(Problem)
Retype all of the data. Every line must match exactly.

(Stored items)
:::

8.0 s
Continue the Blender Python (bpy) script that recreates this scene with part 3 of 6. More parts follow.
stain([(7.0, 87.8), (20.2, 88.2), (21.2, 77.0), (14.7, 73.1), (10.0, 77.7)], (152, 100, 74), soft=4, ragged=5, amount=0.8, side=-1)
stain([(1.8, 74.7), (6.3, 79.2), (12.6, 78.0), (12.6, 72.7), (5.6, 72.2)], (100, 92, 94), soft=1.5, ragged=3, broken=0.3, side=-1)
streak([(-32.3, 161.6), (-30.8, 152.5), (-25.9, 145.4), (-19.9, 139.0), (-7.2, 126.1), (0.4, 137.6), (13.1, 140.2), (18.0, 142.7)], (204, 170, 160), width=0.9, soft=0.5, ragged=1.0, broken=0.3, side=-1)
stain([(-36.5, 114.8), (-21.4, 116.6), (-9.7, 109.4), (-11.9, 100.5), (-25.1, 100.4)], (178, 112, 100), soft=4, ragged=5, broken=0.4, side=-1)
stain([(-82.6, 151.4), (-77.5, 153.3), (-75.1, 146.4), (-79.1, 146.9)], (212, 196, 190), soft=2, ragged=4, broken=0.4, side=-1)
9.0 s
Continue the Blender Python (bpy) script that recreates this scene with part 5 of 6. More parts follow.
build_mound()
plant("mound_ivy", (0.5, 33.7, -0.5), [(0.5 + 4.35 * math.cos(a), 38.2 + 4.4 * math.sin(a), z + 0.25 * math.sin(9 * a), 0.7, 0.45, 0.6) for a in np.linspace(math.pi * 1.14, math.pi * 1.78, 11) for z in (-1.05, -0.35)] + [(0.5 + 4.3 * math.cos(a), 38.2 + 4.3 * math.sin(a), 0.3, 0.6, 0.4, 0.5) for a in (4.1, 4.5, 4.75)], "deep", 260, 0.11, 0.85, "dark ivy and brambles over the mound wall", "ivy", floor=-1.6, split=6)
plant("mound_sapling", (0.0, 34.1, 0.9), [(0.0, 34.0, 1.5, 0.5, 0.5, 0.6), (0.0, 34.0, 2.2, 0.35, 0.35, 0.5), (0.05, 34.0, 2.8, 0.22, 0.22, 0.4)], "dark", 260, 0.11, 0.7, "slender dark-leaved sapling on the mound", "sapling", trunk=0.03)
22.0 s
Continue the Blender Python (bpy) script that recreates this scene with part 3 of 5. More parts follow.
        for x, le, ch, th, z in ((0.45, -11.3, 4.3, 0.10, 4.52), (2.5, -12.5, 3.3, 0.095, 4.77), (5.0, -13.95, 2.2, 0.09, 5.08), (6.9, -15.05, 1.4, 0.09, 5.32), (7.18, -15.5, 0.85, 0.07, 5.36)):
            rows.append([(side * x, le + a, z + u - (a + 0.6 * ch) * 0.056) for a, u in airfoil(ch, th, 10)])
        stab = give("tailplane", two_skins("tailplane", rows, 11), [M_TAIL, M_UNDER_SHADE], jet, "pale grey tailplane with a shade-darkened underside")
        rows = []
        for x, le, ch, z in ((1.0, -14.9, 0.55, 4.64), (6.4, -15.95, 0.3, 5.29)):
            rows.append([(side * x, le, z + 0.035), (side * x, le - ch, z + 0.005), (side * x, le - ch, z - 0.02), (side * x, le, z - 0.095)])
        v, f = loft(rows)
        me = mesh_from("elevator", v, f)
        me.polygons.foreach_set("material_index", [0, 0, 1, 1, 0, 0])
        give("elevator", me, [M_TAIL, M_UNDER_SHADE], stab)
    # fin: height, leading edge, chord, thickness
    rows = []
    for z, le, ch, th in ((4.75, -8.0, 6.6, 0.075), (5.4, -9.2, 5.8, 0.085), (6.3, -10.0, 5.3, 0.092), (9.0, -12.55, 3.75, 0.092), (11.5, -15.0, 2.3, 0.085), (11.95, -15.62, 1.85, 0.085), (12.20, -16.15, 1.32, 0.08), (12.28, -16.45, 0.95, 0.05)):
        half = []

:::

(Written reply)
8.0 s
Continue the Blender Python (bpy) script that recreates this scene with part 3 of 6. More parts follow.
stain([(7.0, 87.8), (20.2, 88.2), (21.2, 77.0), (14.7, 73.1), (10.0, 77.7)], (152, 100, 74), soft=4, ragged=5, amount=0.8, side=-1)
stain([(1.8, 74.7), (6.3, 79.2), (12.6, 78.0), (12.6, 72.7), (5.6, 72.2)], (100, 92, 94), soft=1.5, ragged=3, broken=0.3, side=-1)
streak([(-32.3, 161.6), (-30.8, 152.5), (-25.9, 145.4), (-19.9, 139.0), (-7.2, 126.1), (0.4, 137.6), (13.1, 140.2), (18.0, 142.7)], (204, 170, 160), width=0.9, soft=0.5, ragged=1.0, broken=0.3, side=-1)
stain([(-36.5, 114.8), (-21.4, 116.6), (-9.7, 109.4), (-11.9, 100.5), (-25.1, 100.4)], (178, 112, 100), soft=4, ragged=5, broken=0.4, side=-1)
stain([(-82.6, 151.4), (-77.5, 153.3), (-75.1, 146.4), (-79.1, 146.9)], (212, 196, 190), soft=2, ragged=4, broken=0.4, side=-1)
9.0 s
Continue the Blender Python (bpy) script that recreates this scene with part 5 of 6. More parts follow.
build_mound()
plant("mound_ivy", (0.5, 33.7, -0.5), [(0.5 + 4.35 * math.cos(a), 38.2 + 4.4 * math.sin(a), z + 0.25 * math.sin(9 * a), 0.7, 0.45, 0.6) for a in np.linspace(math.pi * 1.14, math.pi * 1.78, 11) for z in (-1.05, -0.35)] + [(0.5 + 4.3 * math.cos(a), 38.2 + 4.3 * math.sin(a), 0.3, 0.6, 0.4, 0.5) for a in (4.1, 4.5, 4.75)], "deep", 260, 0.11, 0.85, "dark ivy and brambles over the mound wall", "ivy", floor=-1.6, split=6)
plant("mound_sapling", (0.0, 34.1, 0.9), [(0.0, 34.0, 1.5, 0.5, 0.5, 0.6), (0.0, 34.0, 2.2, 0.35, 0.35, 0.5), (0.05, 34.0, 2.8, 0.22, 0.22, 0.4)], "dark", 260, 0.11, 0.7, "slender dark-leaved sapling on the mound", "sapling", trunk=0.03)
22.0 s
Continue the Blender Python (bpy) script that recreates this scene with part 3 of 5. More parts follow.
        for x, le, ch, th, z in ((0.45, -11.3, 4.3, 0.10, 4.52), (2.5, -12.5, 3.3, 0.095, 4.77), (5.0, -13.95, 2.2, 0.09, 5.08), (6.9, -15.05, 1.4, 0.09, 5.32), (7.18, -15.5, 0.85, 0.07, 5.36)):
            rows.append([(side * x, le + a, z + u - (a + 0.6 * ch) * 0.056) for a, u in airfoil(ch, th, 10)])
        stab = give("tailplane", two_skins("tailplane", rows, 11), [M_TAIL, M_UNDER_SHADE], jet, "pale grey tailplane with a shade-darkened underside")
        rows = []
        for x, le, ch, z in ((1.0, -14.9, 0.55, 4.64), (6.4, -15.95, 0.3, 5.29)):
            rows.append([(side * x, le, z + 0.035), (side * x, le - ch, z + 0.005), (side * x, le - ch, z - 0.02), (side * x, le, z - 0.095)])
        v, f = loft(rows)
        me = mesh_from("elevator", v, f)
        me.polygons.foreach_set("material_index", [0, 0, 1, 1, 0, 0])
        give("elevator", me, [M_TAIL, M_UNDER_SHADE], stab)
    # fin: height, leading edge, chord, thickness
    rows = []
    for z, le, ch, th in ((4.75, -8.0, 6.6, 0.075), (5.4, -9.2, 5.8, 0.085), (6.3, -10.0, 5.3, 0.092), (9.0, -12.55, 3.75, 0.092), (11.5, -15.0, 2.3, 0.085), (11.95, -15.62, 1.85, 0.085), (12.20, -16.15, 1.32, 0.08), (12.28, -16.45, 0.95, 0.05)):
        half = []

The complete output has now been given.